### THE REQUEST
Tally the lines below that contain the word "script", and give only that number.

▼

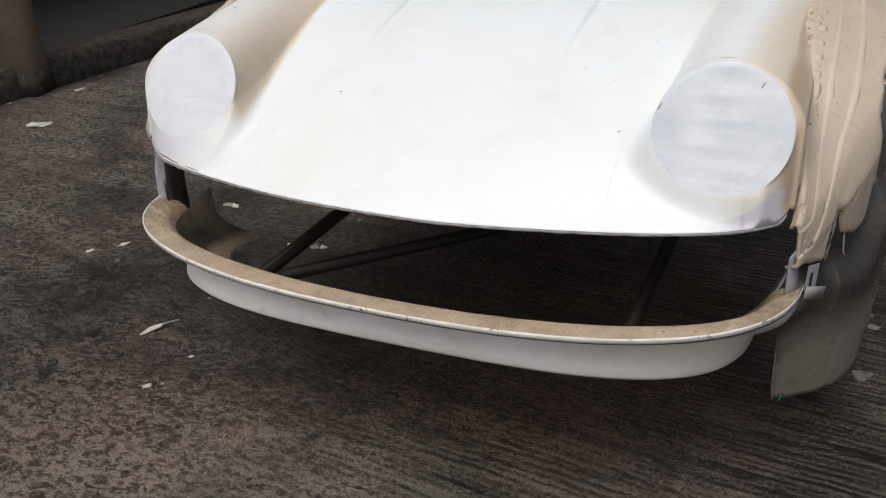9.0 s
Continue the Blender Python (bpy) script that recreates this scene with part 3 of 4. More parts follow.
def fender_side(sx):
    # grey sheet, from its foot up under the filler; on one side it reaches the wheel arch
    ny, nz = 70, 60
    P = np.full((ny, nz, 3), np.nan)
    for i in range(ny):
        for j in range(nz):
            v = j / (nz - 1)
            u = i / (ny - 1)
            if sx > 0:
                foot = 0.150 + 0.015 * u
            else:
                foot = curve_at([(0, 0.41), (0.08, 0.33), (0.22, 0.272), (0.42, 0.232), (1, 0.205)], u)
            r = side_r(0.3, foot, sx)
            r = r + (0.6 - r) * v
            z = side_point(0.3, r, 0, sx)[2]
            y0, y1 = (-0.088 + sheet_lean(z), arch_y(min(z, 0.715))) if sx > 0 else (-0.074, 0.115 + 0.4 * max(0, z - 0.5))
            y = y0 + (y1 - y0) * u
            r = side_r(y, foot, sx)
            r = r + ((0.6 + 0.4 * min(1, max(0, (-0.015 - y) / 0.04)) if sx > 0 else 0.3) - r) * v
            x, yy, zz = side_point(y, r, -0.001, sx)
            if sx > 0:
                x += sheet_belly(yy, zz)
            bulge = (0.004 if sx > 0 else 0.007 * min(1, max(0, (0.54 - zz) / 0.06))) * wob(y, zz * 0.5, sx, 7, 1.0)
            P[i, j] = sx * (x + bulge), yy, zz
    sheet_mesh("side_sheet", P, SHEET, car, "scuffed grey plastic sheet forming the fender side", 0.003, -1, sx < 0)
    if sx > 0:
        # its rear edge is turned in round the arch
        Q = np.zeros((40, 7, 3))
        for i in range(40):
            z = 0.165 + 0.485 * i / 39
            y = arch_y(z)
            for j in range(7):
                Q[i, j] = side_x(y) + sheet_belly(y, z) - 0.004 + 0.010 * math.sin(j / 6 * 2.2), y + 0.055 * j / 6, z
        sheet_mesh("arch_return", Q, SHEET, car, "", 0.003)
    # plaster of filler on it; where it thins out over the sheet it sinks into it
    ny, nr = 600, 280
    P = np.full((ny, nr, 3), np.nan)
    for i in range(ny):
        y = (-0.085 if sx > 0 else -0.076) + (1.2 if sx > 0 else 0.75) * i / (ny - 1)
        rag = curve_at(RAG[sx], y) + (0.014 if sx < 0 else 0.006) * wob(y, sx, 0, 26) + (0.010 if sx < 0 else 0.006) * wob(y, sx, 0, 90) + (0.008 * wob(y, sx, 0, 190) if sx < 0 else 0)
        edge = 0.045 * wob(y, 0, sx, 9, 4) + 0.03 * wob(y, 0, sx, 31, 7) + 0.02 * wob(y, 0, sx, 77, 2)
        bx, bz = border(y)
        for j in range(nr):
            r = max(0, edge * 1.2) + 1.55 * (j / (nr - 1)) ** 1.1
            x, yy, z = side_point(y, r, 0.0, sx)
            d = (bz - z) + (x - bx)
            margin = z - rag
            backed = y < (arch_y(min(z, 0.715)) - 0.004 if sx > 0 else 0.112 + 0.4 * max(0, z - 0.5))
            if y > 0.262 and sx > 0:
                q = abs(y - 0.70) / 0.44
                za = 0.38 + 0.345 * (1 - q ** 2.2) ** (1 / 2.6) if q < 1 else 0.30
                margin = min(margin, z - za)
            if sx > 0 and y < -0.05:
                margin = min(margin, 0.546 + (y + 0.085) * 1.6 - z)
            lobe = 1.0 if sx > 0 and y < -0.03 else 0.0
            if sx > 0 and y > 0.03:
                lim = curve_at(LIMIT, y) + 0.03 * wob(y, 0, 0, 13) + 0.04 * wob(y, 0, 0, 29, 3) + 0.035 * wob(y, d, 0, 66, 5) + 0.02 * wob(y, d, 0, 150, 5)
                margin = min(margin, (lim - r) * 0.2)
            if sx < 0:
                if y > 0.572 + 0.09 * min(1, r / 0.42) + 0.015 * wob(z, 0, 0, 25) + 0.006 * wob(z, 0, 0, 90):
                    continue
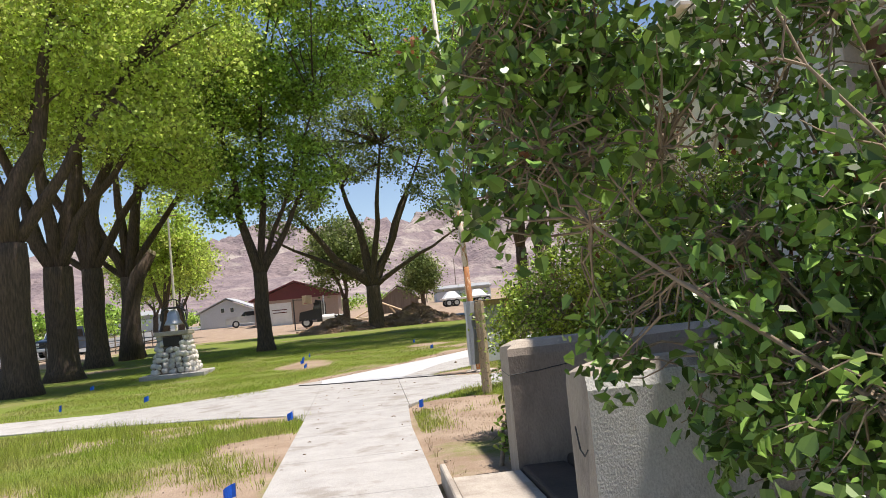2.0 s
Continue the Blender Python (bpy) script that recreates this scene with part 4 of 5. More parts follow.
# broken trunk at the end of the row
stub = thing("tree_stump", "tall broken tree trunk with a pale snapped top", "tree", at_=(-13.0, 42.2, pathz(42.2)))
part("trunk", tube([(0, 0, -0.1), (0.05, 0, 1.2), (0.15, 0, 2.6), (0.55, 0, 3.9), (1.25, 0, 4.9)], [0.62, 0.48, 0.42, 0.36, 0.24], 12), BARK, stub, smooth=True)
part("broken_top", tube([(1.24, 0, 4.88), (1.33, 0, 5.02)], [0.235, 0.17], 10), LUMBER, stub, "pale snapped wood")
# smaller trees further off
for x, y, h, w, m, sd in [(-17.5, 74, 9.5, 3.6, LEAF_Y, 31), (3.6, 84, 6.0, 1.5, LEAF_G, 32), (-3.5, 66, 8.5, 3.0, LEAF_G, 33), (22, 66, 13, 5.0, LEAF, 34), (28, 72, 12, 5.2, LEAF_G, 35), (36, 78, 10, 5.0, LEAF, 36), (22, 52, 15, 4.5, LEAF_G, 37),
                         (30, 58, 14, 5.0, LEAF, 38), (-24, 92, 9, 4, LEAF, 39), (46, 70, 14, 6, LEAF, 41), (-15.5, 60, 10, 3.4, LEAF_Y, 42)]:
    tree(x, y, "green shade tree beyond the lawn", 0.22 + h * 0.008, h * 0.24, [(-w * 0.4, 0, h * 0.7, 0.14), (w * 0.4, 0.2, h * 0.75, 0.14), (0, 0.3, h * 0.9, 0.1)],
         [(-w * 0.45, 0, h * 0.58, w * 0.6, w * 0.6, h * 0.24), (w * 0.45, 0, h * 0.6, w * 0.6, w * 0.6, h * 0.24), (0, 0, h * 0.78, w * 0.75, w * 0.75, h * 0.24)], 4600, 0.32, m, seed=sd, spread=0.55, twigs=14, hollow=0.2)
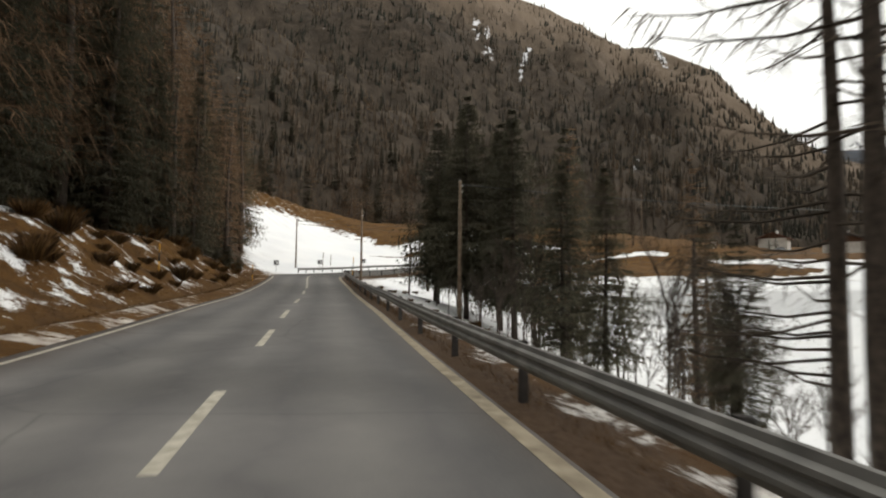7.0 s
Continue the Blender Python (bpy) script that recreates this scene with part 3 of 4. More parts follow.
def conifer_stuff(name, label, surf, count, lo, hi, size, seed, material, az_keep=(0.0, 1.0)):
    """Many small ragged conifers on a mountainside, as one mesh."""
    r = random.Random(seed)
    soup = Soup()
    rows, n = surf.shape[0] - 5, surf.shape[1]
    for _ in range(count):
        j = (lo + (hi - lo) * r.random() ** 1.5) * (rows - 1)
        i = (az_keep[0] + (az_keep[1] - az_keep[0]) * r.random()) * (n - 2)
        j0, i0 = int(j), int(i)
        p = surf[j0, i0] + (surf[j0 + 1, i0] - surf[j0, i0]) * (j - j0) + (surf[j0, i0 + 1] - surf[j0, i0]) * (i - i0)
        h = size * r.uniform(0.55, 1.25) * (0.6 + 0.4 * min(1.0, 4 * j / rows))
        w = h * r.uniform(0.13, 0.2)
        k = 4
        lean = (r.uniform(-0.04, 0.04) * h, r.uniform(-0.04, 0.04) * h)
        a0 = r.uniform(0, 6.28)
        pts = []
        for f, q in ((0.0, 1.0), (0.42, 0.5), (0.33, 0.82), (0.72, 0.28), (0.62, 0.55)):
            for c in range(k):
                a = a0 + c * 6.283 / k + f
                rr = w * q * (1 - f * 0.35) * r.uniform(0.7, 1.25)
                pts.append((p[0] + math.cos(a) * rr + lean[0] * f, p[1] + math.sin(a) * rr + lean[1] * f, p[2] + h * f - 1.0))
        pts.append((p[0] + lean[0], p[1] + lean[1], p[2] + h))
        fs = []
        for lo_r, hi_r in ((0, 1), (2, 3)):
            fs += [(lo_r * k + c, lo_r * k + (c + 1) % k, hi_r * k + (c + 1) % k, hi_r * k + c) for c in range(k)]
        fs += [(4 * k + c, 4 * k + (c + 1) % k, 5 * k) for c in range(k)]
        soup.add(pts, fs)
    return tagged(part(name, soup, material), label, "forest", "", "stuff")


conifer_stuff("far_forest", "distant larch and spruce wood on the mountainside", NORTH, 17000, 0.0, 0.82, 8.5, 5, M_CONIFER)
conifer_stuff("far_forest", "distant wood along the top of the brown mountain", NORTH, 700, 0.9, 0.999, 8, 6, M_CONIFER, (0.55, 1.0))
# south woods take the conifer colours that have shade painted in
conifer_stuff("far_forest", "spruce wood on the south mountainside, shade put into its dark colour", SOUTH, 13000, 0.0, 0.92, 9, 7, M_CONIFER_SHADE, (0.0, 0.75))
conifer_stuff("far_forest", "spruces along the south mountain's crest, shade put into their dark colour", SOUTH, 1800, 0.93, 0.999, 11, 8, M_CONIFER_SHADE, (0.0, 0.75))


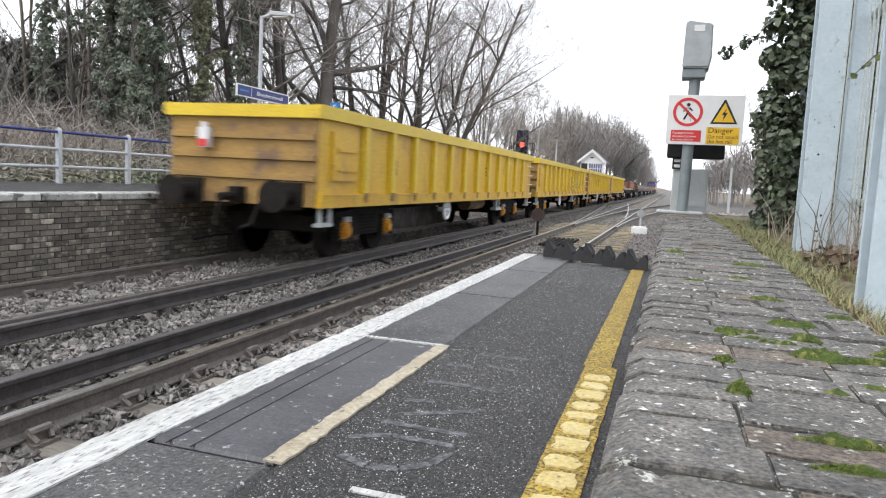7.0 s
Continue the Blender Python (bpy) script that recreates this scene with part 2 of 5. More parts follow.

▲

### WRITTEN ANSWER
4